Je suivais ces rêveries à l’heure où les fanaux s’allumaient, et comme la lune à demi-éclairée était déjà presque au sommet du ciel. J’entrai dans cette auberge qui est à côté de l’écluse. Les étains et les tables brillaient ; un chat dormait. Mais bientôt la scène s’anima. La porte battait ; les mariniers entraient, jeunes et vieux ; il y eut des nuages de fumée, une vapeur d’absinthe, des discours en tumulte, un tourbillon de pensées brillantes comme des outils. « Moi, dit un vieil homme, c’est au démarrage que je l’attends ; ne criez point, ne frappez point, laissez-le faire ; c’est là qu’on juge un cheval. » « Six litres, dit un autre, c’est ce qu’il faut à un cheval qui ne travaille pas ; mes chevaux ont trois fois cinq litres chacun, et autant de foin qu’ils en veulent. » « Moi, dit un troisième, quand j’attaque ma cavalerie, je n’ai pas besoin de deux coups de fouet ; ils comprennent tout de suite. »

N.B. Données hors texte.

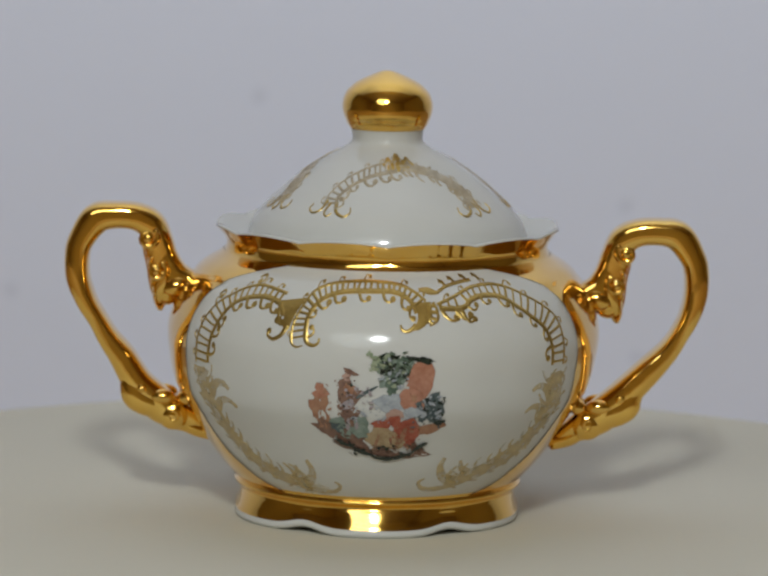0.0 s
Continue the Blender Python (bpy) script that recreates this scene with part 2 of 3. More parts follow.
def lid_radius(z):
    low = LID[::-1]
    keep = low[:, 1] < 96.0
    return np.interp(z, low[keep, 1], low[keep, 0])


def on_lid(phi, z, out=0.0):
    r = lid_radius(z)
    slope = (lid_radius(z + 0.4) - lid_radius(z - 0.4)) / 0.8
    n = Vector((1, -slope)).normalized()
    r, z = r + out * n.x, z + out * n.y
    lx, ly = lean(z)
    return Vector(((r * math.cos(phi) + lx) * MM, (r * math.sin(phi) + ly) * MM, z * MM))


def lid(bowl):
    N = 160
    rows = [ring_around(r, z, N) for r, z in LID if z < 99.8]
    rows += [ring_around(r, z, N) for r, z in [(34.6, 70.9), (33.0, 71.2), (31.0, 76.5), (22.0, 85.5), (9.0, 92.0), (0.1, 93.0)]]
    v, f = grid(rows)
    top = part("lid", mesh_from("lid", v, [q[::-1] for q in f], PORCELAIN), bowl, "domed white porcelain lid")
    rows = [ring_around(r + (0.12 if z < 101 else 0), z, N) for r, z in LID if z > 99.2]
    rows.append(ring_around(8.6, 99.3, N))
    v, f = grid(rows)
    part("knob", mesh_from("knob", v, [q[::-1] for q in f], GOLD), top, "gilded onion-shaped knob")
    return top


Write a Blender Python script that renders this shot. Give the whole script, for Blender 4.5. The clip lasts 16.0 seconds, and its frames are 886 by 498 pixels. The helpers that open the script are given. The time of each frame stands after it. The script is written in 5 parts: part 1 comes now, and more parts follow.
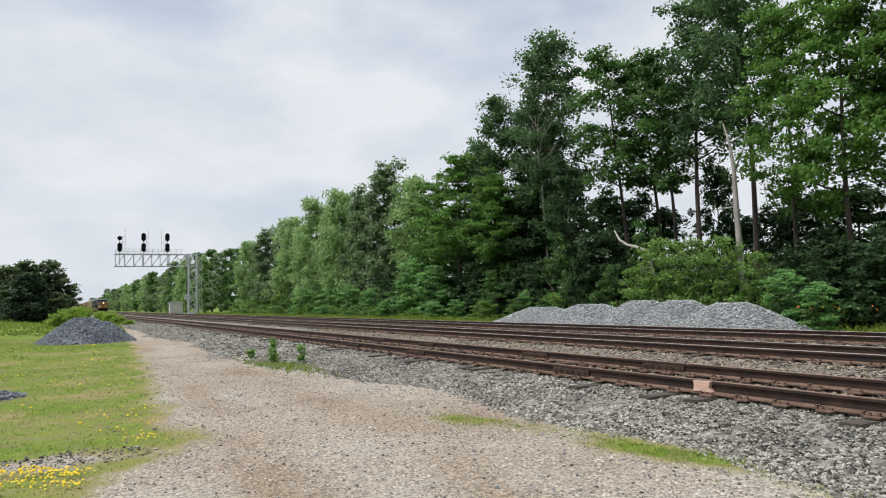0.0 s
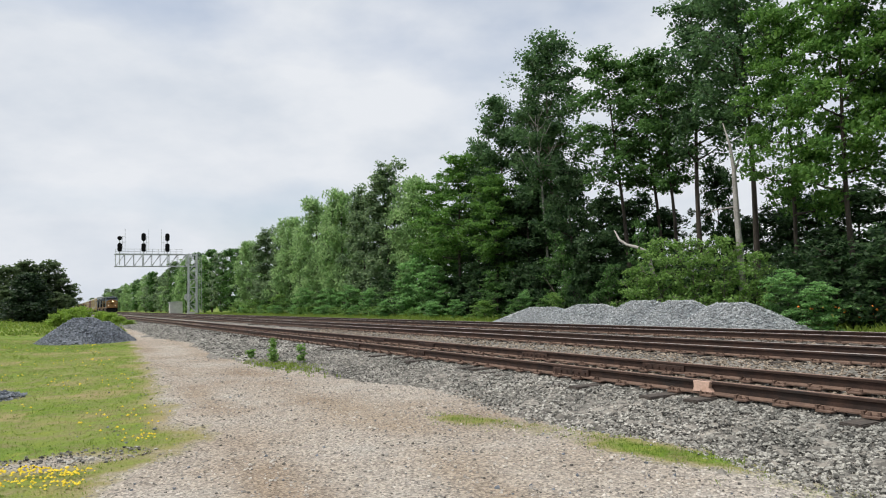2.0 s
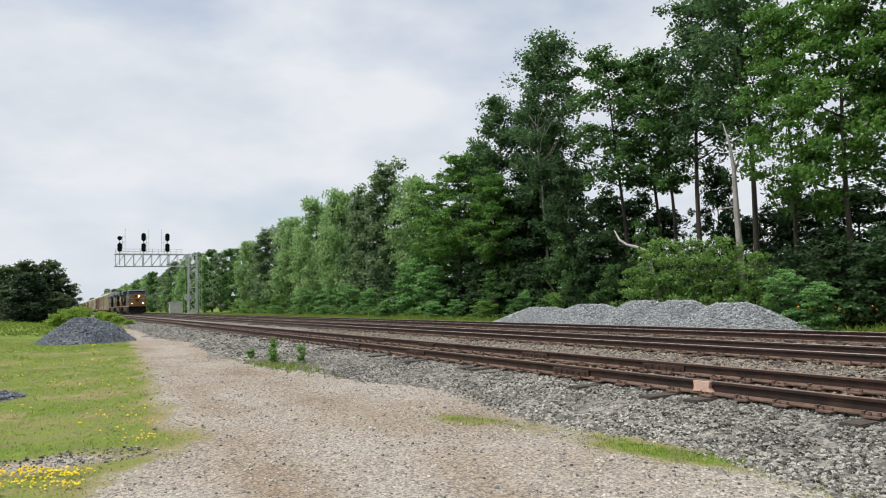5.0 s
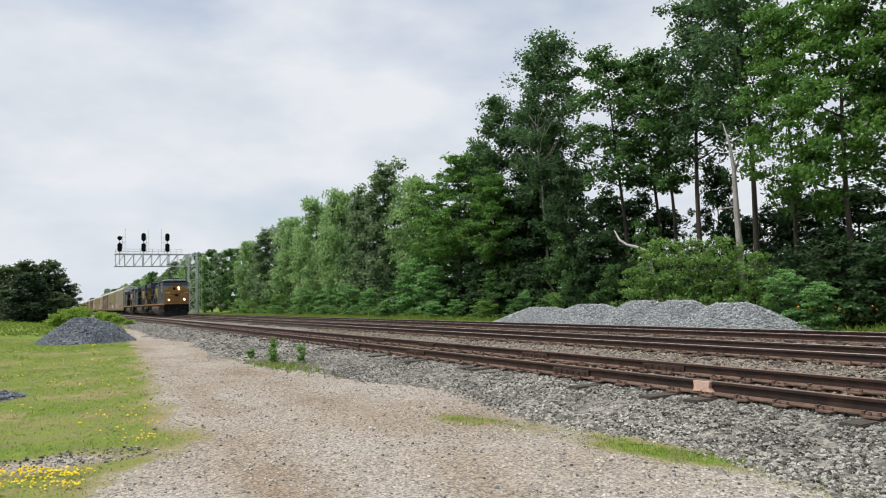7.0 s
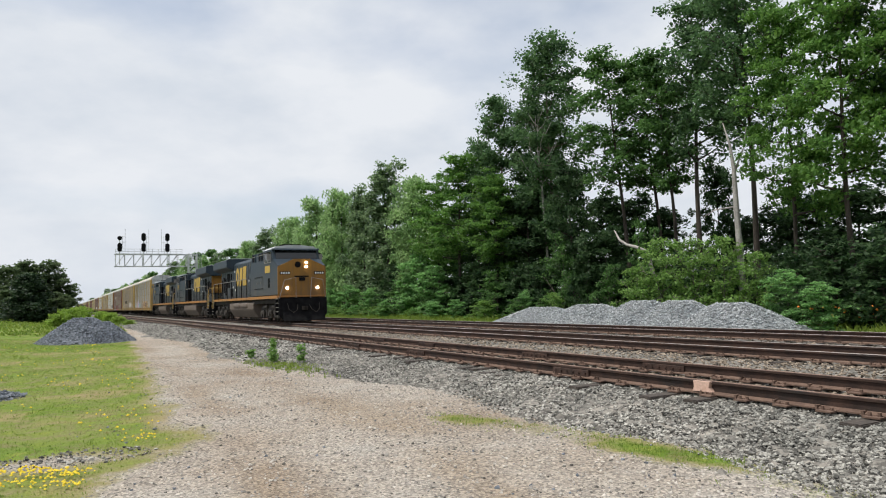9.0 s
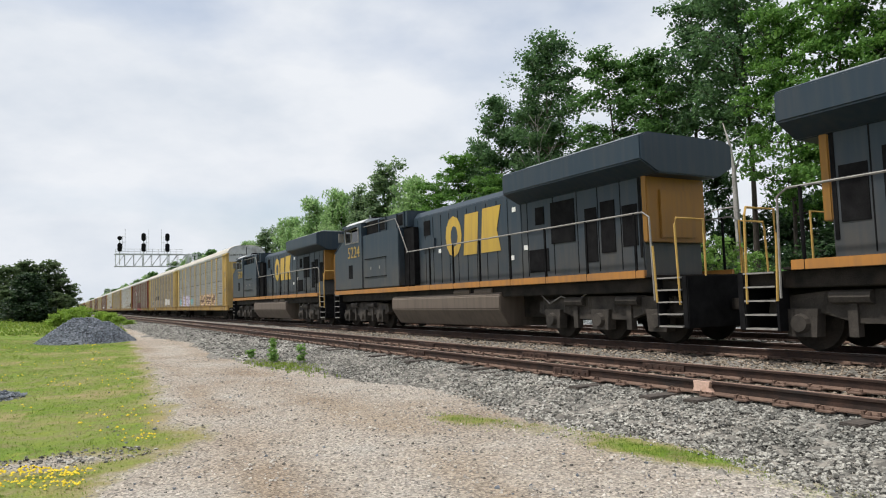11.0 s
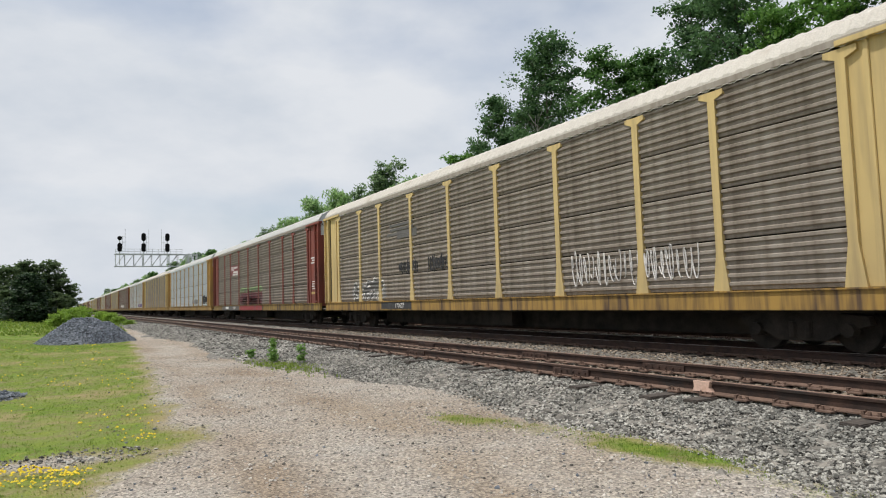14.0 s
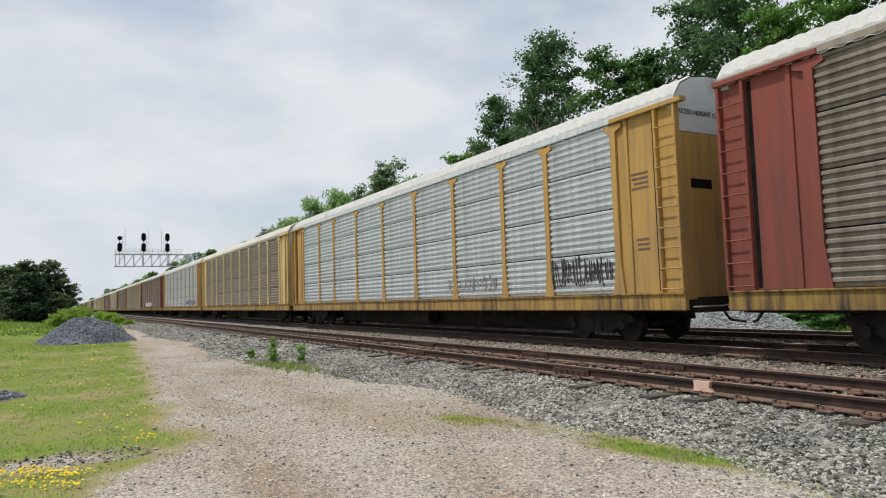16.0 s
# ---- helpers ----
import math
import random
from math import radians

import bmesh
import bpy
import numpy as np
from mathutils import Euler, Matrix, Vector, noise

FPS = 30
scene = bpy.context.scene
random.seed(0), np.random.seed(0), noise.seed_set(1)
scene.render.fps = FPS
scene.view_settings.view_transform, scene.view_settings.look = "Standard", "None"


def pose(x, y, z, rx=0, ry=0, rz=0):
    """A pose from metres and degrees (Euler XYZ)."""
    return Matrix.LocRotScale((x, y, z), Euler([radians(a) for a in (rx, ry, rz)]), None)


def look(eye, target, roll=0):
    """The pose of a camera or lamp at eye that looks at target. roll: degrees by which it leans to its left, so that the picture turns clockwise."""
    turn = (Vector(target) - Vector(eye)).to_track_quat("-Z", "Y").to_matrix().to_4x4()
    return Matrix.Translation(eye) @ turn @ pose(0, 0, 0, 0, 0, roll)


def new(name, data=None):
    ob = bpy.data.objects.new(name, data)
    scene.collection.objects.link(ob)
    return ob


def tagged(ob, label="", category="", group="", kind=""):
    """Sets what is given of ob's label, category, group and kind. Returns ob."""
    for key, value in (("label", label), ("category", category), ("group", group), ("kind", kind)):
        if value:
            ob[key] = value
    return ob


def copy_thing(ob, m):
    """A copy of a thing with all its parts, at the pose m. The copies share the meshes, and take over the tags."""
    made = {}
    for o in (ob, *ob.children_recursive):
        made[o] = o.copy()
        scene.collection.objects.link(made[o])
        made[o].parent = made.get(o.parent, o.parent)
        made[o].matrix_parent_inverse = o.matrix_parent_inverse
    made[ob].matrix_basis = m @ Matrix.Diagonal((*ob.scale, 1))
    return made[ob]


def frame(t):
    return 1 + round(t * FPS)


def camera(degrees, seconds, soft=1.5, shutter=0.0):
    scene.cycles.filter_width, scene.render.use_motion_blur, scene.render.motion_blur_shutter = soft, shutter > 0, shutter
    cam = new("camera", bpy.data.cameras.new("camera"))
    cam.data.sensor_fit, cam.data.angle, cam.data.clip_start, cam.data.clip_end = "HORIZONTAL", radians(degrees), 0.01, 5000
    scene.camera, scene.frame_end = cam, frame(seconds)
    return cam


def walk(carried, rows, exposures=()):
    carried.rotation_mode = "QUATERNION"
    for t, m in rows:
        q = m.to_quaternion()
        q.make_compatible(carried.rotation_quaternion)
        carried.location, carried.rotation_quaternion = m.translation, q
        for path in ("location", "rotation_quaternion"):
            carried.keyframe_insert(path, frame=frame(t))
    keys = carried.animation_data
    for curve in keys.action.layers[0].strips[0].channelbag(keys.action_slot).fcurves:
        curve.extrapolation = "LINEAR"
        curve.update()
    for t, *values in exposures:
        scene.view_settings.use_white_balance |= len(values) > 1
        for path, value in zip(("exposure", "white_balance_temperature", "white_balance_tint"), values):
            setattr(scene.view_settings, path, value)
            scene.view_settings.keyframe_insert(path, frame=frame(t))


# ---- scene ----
cam = camera(66.47, 16.0, soft=1.1)
EYE = (0.0, 0.0, 1.6)
AIM = (0.48959, 0.86889, 0.07322)
CAM_POSE = look(EYE, [EYE[i] + AIM[i] * 10 for i in range(3)], -1.76)
walk(cam, [(0.0, CAM_POSE), (16.0, CAM_POSE)], exposures=[(0.0, 0.15), (9.0, 0.17), (11.5, 0.24), (12.4, 0.22), (13.0, 0.05), (14.5, 0.06), (16.0, 0.08)])

# ---- world, sun ----
SUN_EL, SUN_AZ = 65.0, -76.0        # degrees; azimuth from +y towards +x


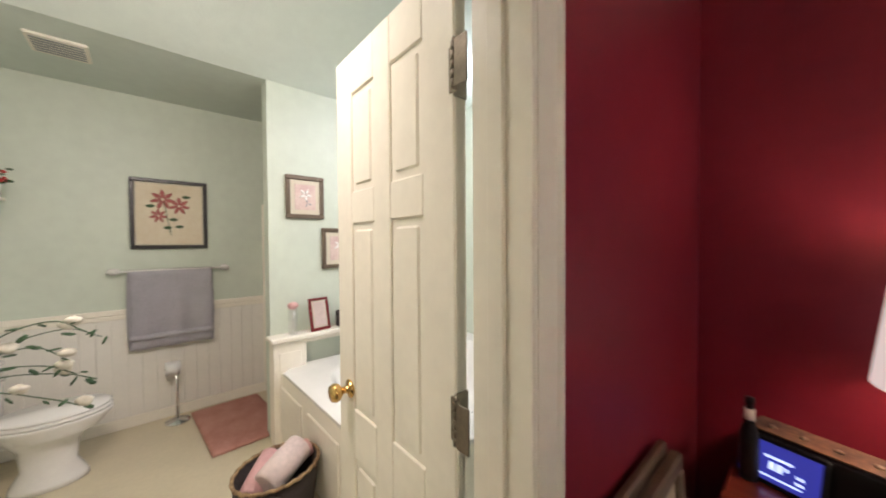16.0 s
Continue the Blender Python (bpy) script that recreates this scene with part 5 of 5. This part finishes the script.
part("tie", tube([(0.035 * math.cos(a), 0.035 * math.sin(a), 0.30) for a in [2 * math.pi * k / 16 for k in range(17)]], 0.006, 6), MATBOARD, tw)
# box of papers on the carpet
bx = thing("paper_box", "open white carton full of papers and books", "box", at_uv(-0.185, 4.44, 0, 2))
bm = bmesh.new()
for x, y, sx, sy in ((-0.11, 0, 0.008, 0.38), (0.11, 0, 0.008, 0.38), (0, -0.19, 0.228, 0.008), (0, 0.19, 0.228, 0.008)):
    bm_box(bm, x, y, 0, sx, sy, 0.20, 0.001)
bm_box(bm, 0, 0, 0, 0.212, 0.37, 0.006)
part("carton", bm, PAPER, bx)
rnd = random.Random(3)
for k in range(9):
    mt = (PAPER, MATBOARD, PAPER, GREEN, PAPER)[k % 5]
    solid("paper", box(0, 0, 0, rnd.uniform(0.10, 0.15), rnd.uniform(0.16, 0.26), 0.012, 0.001), mt, "loose papers piled in the carton", "papers", at_uv(-0.185 + rnd.uniform(-0.012, 0.012), 4.44 + rnd.uniform(-0.04, 0.04), 0.012 + 0.026 * k, rnd.uniform(-9, 9)) @ pose(0, 0, 0, rnd.uniform(-5, 5), rnd.uniform(-6, 6), 0), "papers in the carton")
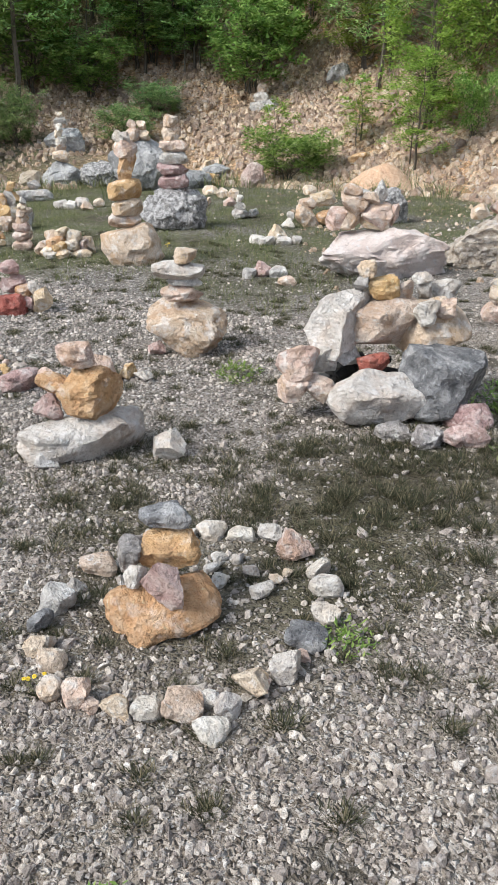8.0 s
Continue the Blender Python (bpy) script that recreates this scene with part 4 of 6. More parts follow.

Il y eut des défis : « Prends mon bateau ; je prends le tien ; et, marche, on verra si tu me suivras comme je t’ai suivi aujourd’hui. » Dans un autre angle : « C’est honteux de laisser des chevaux en pareil état ; et blessés encore par leur collier. » Mais l’autre répondait : « Je ne commande point ; je fais ce qu’on me dit ; je donne ce qu’on me donne ; si l’on me dit de frapper, je frappe. Ma foi les procès sont pour le patron, et c’est juste. » « C’est en Belgique, dit un autre, qu’ils sont sévères ; un seul coup de fouet à la tête d’un cheval, et te voilà pris. » « C’est en Prusse, dit un autre, qu’il faut voir cela ; les gendarmes m’ont fait attendre trois jours pour un cheval blessé à l’épaule. » Ils convinrent qu’en France la police n’était point faite. « Et d’abord, dit un homme à bec d’aigle et à moustaches terribles, on devrait fixer une quantité d’avoine pour un cheval qui travaille ; pas moins de douze litres ; et puis les chevaux blessés au repos ; et ils ne reprendraient pas sans un papier du vétérinaire. » Ce discours fut approuvé. Personne ne parla des hommes ; personne n’y pensait. Quelle puissance dans les spectacles, dans les actions, dans le souvenir ! Âmes royales, faites pour gouverner. Il ne fallait que quelques vapeurs d’absinthe, et ces hommes magnifiques délibéraient sur les droits des chevaux.